Data lines:
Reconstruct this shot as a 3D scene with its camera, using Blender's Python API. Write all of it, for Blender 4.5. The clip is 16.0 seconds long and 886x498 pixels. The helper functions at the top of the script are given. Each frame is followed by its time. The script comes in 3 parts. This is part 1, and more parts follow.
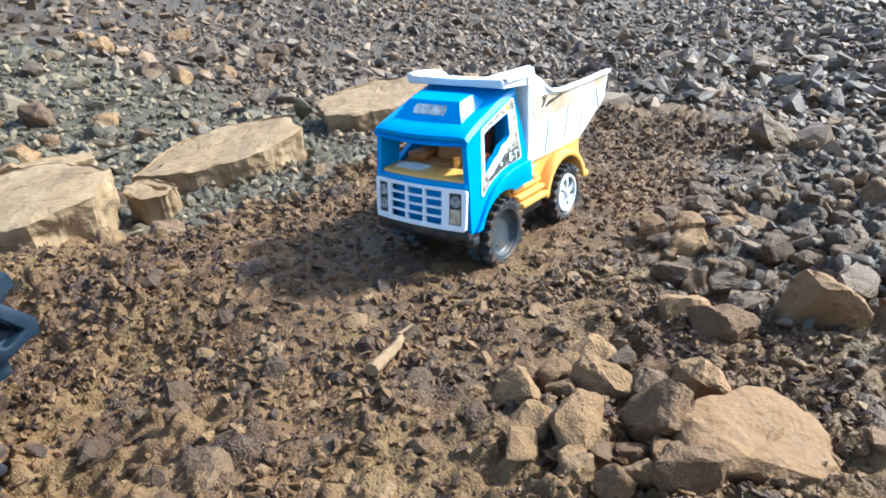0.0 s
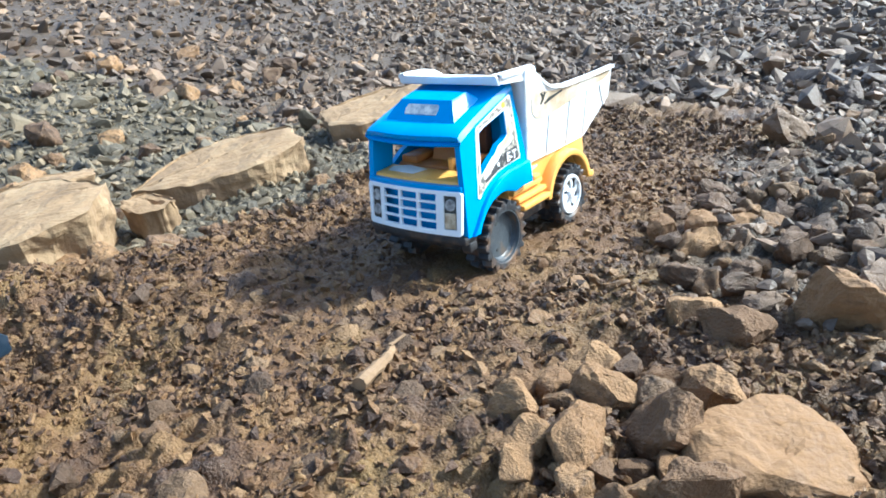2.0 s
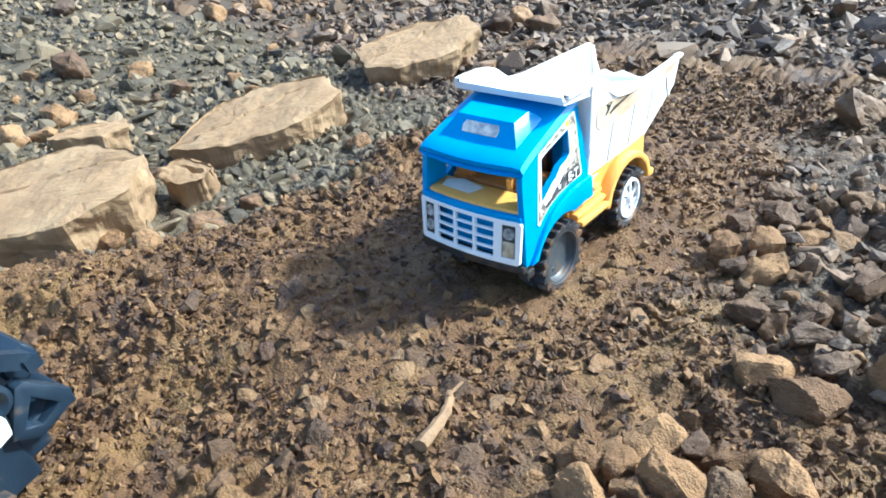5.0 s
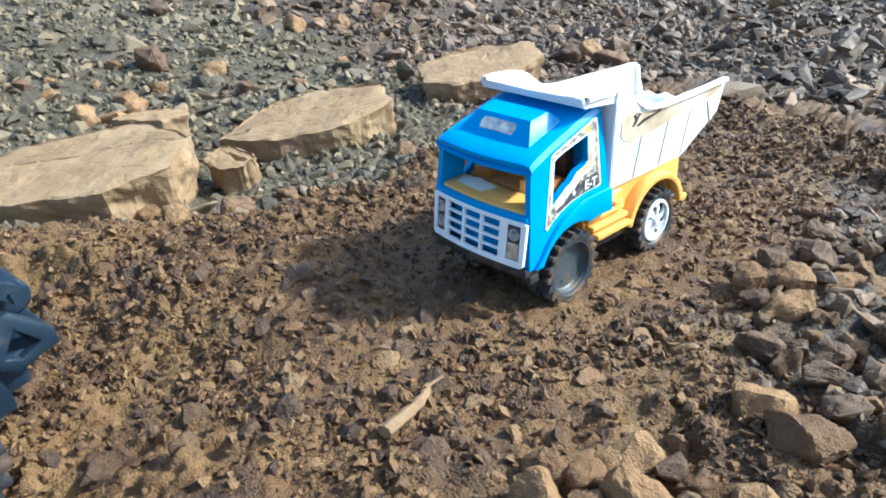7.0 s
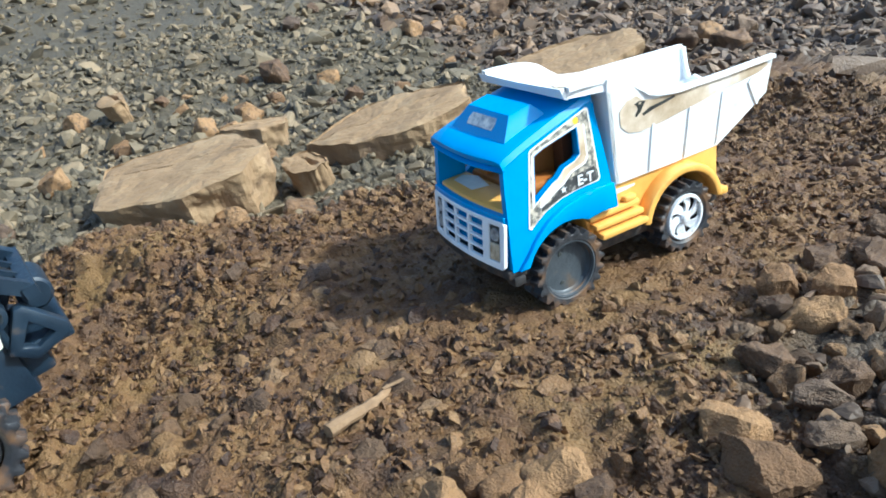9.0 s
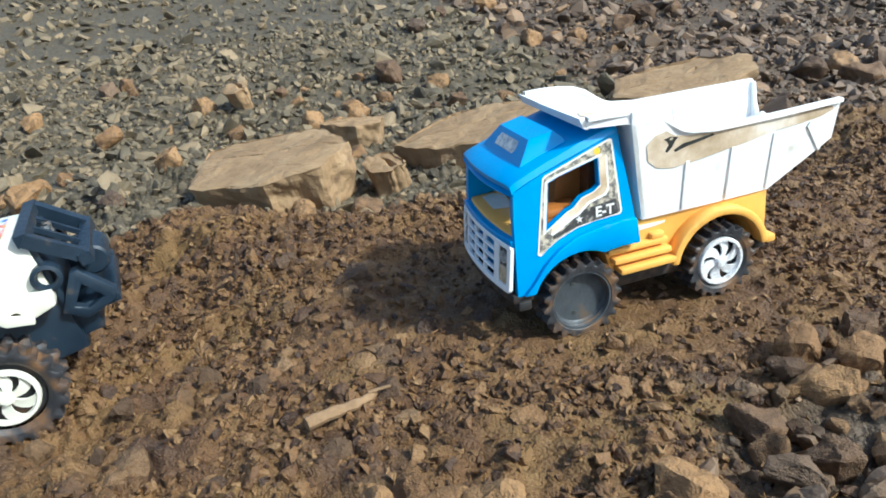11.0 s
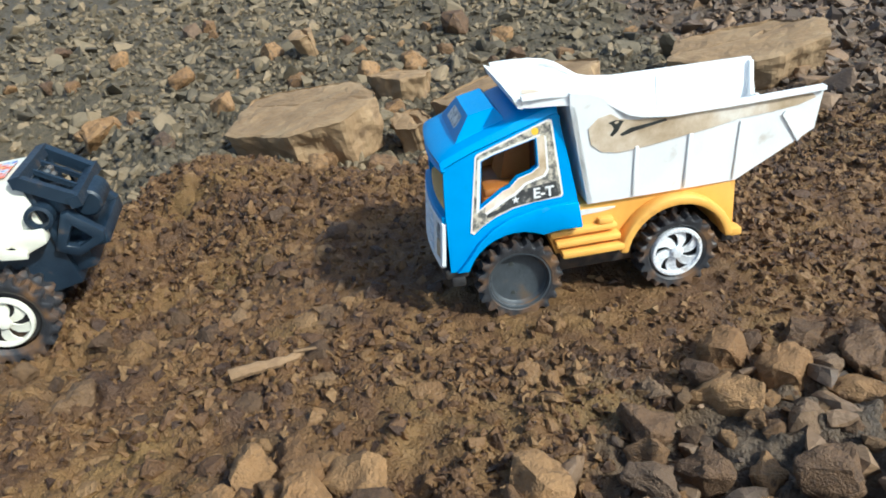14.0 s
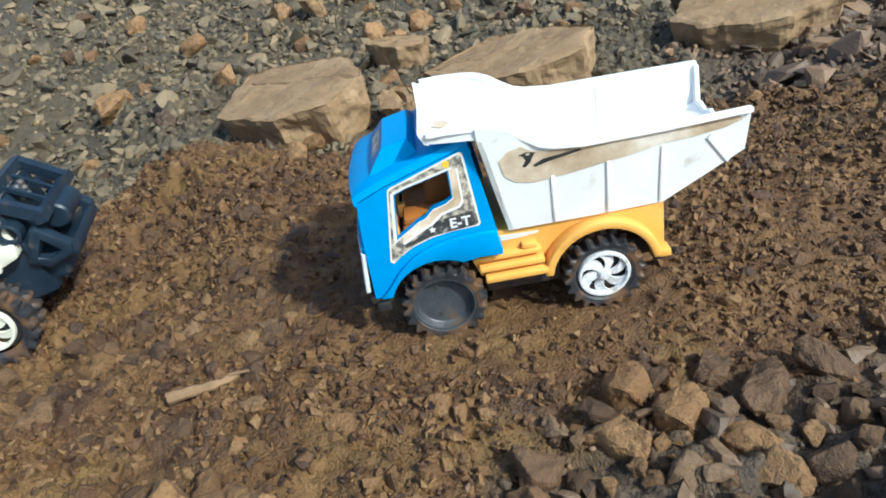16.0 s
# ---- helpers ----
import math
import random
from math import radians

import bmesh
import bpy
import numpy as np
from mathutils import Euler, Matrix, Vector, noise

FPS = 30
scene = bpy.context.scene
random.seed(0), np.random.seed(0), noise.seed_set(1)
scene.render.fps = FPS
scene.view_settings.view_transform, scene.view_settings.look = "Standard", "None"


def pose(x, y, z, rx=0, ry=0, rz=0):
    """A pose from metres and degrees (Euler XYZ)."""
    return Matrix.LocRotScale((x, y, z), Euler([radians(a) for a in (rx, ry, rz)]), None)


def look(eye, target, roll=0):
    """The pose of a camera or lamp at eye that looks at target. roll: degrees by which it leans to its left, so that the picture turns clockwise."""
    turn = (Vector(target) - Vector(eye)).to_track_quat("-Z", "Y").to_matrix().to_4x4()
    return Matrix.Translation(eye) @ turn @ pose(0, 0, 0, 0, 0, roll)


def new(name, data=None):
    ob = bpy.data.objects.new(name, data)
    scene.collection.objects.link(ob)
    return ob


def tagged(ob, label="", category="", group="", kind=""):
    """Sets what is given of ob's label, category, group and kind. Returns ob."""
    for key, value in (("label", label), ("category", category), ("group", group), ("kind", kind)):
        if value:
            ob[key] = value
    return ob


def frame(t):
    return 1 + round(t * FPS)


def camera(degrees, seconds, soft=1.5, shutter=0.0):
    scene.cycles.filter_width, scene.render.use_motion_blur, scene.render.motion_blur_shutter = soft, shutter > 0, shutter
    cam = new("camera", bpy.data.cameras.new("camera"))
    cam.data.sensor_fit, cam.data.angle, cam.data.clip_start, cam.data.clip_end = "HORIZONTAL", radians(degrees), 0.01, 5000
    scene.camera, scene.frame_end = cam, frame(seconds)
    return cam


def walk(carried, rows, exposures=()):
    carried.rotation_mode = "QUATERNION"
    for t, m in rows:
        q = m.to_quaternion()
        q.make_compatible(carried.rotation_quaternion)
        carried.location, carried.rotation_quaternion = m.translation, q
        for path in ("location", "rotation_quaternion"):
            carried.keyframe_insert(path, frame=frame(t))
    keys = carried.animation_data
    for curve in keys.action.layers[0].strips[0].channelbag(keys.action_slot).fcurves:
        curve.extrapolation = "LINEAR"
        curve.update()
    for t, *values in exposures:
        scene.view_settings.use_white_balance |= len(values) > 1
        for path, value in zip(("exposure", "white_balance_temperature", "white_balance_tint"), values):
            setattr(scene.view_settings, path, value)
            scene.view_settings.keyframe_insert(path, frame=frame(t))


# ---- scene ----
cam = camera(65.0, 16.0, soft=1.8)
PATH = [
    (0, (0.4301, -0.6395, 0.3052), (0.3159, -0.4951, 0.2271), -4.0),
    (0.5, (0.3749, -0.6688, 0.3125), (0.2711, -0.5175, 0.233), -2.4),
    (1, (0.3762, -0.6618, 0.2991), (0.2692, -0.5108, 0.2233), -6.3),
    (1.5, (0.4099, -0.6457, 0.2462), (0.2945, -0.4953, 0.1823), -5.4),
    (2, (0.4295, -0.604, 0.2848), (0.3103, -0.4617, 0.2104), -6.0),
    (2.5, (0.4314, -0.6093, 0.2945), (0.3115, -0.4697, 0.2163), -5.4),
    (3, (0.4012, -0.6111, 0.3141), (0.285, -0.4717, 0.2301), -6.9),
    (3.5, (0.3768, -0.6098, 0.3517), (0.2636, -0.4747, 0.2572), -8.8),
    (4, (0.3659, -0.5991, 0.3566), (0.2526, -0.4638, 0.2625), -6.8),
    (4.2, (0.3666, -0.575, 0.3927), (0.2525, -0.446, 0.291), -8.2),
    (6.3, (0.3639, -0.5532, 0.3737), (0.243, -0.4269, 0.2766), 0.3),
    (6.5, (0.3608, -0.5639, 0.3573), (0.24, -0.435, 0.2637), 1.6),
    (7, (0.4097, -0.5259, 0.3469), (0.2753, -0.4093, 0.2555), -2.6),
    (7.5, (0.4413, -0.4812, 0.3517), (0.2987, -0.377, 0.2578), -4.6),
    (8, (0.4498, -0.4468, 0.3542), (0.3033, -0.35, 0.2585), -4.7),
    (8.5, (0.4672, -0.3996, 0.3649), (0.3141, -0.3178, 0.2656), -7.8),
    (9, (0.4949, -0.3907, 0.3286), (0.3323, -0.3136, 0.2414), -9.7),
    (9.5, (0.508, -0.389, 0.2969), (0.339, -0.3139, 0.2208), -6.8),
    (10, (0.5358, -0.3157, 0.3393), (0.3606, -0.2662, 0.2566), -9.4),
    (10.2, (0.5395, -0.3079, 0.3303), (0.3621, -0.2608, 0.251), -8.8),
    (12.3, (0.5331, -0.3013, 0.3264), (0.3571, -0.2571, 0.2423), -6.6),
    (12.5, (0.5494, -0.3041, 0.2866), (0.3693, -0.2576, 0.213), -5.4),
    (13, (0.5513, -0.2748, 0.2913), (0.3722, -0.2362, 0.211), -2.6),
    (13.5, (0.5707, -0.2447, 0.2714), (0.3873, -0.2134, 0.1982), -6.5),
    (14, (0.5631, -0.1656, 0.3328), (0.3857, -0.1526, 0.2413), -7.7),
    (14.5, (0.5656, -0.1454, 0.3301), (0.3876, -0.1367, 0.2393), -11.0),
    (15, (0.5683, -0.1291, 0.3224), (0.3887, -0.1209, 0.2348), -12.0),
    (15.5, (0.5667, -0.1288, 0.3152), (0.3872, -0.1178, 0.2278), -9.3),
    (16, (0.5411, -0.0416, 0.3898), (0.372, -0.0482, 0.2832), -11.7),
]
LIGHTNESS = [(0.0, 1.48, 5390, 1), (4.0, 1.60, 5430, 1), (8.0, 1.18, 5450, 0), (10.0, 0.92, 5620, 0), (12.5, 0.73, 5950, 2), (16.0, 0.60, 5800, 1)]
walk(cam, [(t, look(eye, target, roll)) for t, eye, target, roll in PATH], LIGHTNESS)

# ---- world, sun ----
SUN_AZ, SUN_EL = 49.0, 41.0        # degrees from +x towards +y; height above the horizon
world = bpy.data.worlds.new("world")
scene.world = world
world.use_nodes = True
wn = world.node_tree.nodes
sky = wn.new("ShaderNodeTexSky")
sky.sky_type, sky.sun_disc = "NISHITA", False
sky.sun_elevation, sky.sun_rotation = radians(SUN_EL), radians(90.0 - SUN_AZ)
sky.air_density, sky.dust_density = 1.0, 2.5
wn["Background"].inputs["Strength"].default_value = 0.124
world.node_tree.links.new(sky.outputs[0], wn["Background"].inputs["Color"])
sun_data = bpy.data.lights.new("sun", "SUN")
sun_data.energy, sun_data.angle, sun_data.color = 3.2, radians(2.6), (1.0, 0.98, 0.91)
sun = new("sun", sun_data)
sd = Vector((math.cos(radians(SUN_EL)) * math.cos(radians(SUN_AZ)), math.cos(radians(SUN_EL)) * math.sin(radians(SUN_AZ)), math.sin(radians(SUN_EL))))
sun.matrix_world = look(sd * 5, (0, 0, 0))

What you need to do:
Leave the images out, please, and restate each line word for word.

The completed task:
Reconstruct this shot as a 3D scene with its camera, using Blender's Python API. Write all of it, for Blender 4.5. The clip is 16.0 seconds long and 886x498 pixels. The helper functions at the top of the script are given. Each frame is followed by its time. The script comes in 3 parts. This is part 1, and more parts follow.
0.0 s
2.0 s
5.0 s
7.0 s
9.0 s
11.0 s
14.0 s
16.0 s
# ---- helpers ----
import math
import random
from math import radians

import bmesh
import bpy
import numpy as np
from mathutils import Euler, Matrix, Vector, noise

FPS = 30
scene = bpy.context.scene
random.seed(0), np.random.seed(0), noise.seed_set(1)
scene.render.fps = FPS
scene.view_settings.view_transform, scene.view_settings.look = "Standard", "None"


def pose(x, y, z, rx=0, ry=0, rz=0):
    """A pose from metres and degrees (Euler XYZ)."""
    return Matrix.LocRotScale((x, y, z), Euler([radians(a) for a in (rx, ry, rz)]), None)


def look(eye, target, roll=0):
    """The pose of a camera or lamp at eye that looks at target. roll: degrees by which it leans to its left, so that the picture turns clockwise."""
    turn = (Vector(target) - Vector(eye)).to_track_quat("-Z", "Y").to_matrix().to_4x4()
    return Matrix.Translation(eye) @ turn @ pose(0, 0, 0, 0, 0, roll)


def new(name, data=None):
    ob = bpy.data.objects.new(name, data)
    scene.collection.objects.link(ob)
    return ob


def tagged(ob, label="", category="", group="", kind=""):
    """Sets what is given of ob's label, category, group and kind. Returns ob."""
    for key, value in (("label", label), ("category", category), ("group", group), ("kind", kind)):
        if value:
            ob[key] = value
    return ob


def frame(t):
    return 1 + round(t * FPS)


def camera(degrees, seconds, soft=1.5, shutter=0.0):
    scene.cycles.filter_width, scene.render.use_motion_blur, scene.render.motion_blur_shutter = soft, shutter > 0, shutter
    cam = new("camera", bpy.data.cameras.new("camera"))
    cam.data.sensor_fit, cam.data.angle, cam.data.clip_start, cam.data.clip_end = "HORIZONTAL", radians(degrees), 0.01, 5000
    scene.camera, scene.frame_end = cam, frame(seconds)
    return cam


def walk(carried, rows, exposures=()):
    carried.rotation_mode = "QUATERNION"
    for t, m in rows:
        q = m.to_quaternion()
        q.make_compatible(carried.rotation_quaternion)
        carried.location, carried.rotation_quaternion = m.translation, q
        for path in ("location", "rotation_quaternion"):
            carried.keyframe_insert(path, frame=frame(t))
    keys = carried.animation_data
    for curve in keys.action.layers[0].strips[0].channelbag(keys.action_slot).fcurves:
        curve.extrapolation = "LINEAR"
        curve.update()
    for t, *values in exposures:
        scene.view_settings.use_white_balance |= len(values) > 1
        for path, value in zip(("exposure", "white_balance_temperature", "white_balance_tint"), values):
            setattr(scene.view_settings, path, value)
            scene.view_settings.keyframe_insert(path, frame=frame(t))


# ---- scene ----
cam = camera(65.0, 16.0, soft=1.8)
PATH = [
    (0, (0.4301, -0.6395, 0.3052), (0.3159, -0.4951, 0.2271), -4.0),
    (0.5, (0.3749, -0.6688, 0.3125), (0.2711, -0.5175, 0.233), -2.4),
    (1, (0.3762, -0.6618, 0.2991), (0.2692, -0.5108, 0.2233), -6.3),
    (1.5, (0.4099, -0.6457, 0.2462), (0.2945, -0.4953, 0.1823), -5.4),
    (2, (0.4295, -0.604, 0.2848), (0.3103, -0.4617, 0.2104), -6.0),
    (2.5, (0.4314, -0.6093, 0.2945), (0.3115, -0.4697, 0.2163), -5.4),
    (3, (0.4012, -0.6111, 0.3141), (0.285, -0.4717, 0.2301), -6.9),
    (3.5, (0.3768, -0.6098, 0.3517), (0.2636, -0.4747, 0.2572), -8.8),
    (4, (0.3659, -0.5991, 0.3566), (0.2526, -0.4638, 0.2625), -6.8),
    (4.2, (0.3666, -0.575, 0.3927), (0.2525, -0.446, 0.291), -8.2),
    (6.3, (0.3639, -0.5532, 0.3737), (0.243, -0.4269, 0.2766), 0.3),
    (6.5, (0.3608, -0.5639, 0.3573), (0.24, -0.435, 0.2637), 1.6),
    (7, (0.4097, -0.5259, 0.3469), (0.2753, -0.4093, 0.2555), -2.6),
    (7.5, (0.4413, -0.4812, 0.3517), (0.2987, -0.377, 0.2578), -4.6),
    (8, (0.4498, -0.4468, 0.3542), (0.3033, -0.35, 0.2585), -4.7),
    (8.5, (0.4672, -0.3996, 0.3649), (0.3141, -0.3178, 0.2656), -7.8),
    (9, (0.4949, -0.3907, 0.3286), (0.3323, -0.3136, 0.2414), -9.7),
    (9.5, (0.508, -0.389, 0.2969), (0.339, -0.3139, 0.2208), -6.8),
    (10, (0.5358, -0.3157, 0.3393), (0.3606, -0.2662, 0.2566), -9.4),
    (10.2, (0.5395, -0.3079, 0.3303), (0.3621, -0.2608, 0.251), -8.8),
    (12.3, (0.5331, -0.3013, 0.3264), (0.3571, -0.2571, 0.2423), -6.6),
    (12.5, (0.5494, -0.3041, 0.2866), (0.3693, -0.2576, 0.213), -5.4),
    (13, (0.5513, -0.2748, 0.2913), (0.3722, -0.2362, 0.211), -2.6),
    (13.5, (0.5707, -0.2447, 0.2714), (0.3873, -0.2134, 0.1982), -6.5),
    (14, (0.5631, -0.1656, 0.3328), (0.3857, -0.1526, 0.2413), -7.7),
    (14.5, (0.5656, -0.1454, 0.3301), (0.3876, -0.1367, 0.2393), -11.0),
    (15, (0.5683, -0.1291, 0.3224), (0.3887, -0.1209, 0.2348), -12.0),
    (15.5, (0.5667, -0.1288, 0.3152), (0.3872, -0.1178, 0.2278), -9.3),
    (16, (0.5411, -0.0416, 0.3898), (0.372, -0.0482, 0.2832), -11.7),
]
LIGHTNESS = [(0.0, 1.48, 5390, 1), (4.0, 1.60, 5430, 1), (8.0, 1.18, 5450, 0), (10.0, 0.92, 5620, 0), (12.5, 0.73, 5950, 2), (16.0, 0.60, 5800, 1)]
walk(cam, [(t, look(eye, target, roll)) for t, eye, target, roll in PATH], LIGHTNESS)

# ---- world, sun ----
SUN_AZ, SUN_EL = 49.0, 41.0        # degrees from +x towards +y; height above the horizon
world = bpy.data.worlds.new("world")
scene.world = world
world.use_nodes = True
wn = world.node_tree.nodes
sky = wn.new("ShaderNodeTexSky")
sky.sky_type, sky.sun_disc = "NISHITA", False
sky.sun_elevation, sky.sun_rotation = radians(SUN_EL), radians(90.0 - SUN_AZ)
sky.air_density, sky.dust_density = 1.0, 2.5
wn["Background"].inputs["Strength"].default_value = 0.124
world.node_tree.links.new(sky.outputs[0], wn["Background"].inputs["Color"])
sun_data = bpy.data.lights.new("sun", "SUN")
sun_data.energy, sun_data.angle, sun_data.color = 3.2, radians(2.6), (1.0, 0.98, 0.91)
sun = new("sun", sun_data)
sd = Vector((math.cos(radians(SUN_EL)) * math.cos(radians(SUN_AZ)), math.cos(radians(SUN_EL)) * math.sin(radians(SUN_AZ)), math.sin(radians(SUN_EL))))
sun.matrix_world = look(sd * 5, (0, 0, 0))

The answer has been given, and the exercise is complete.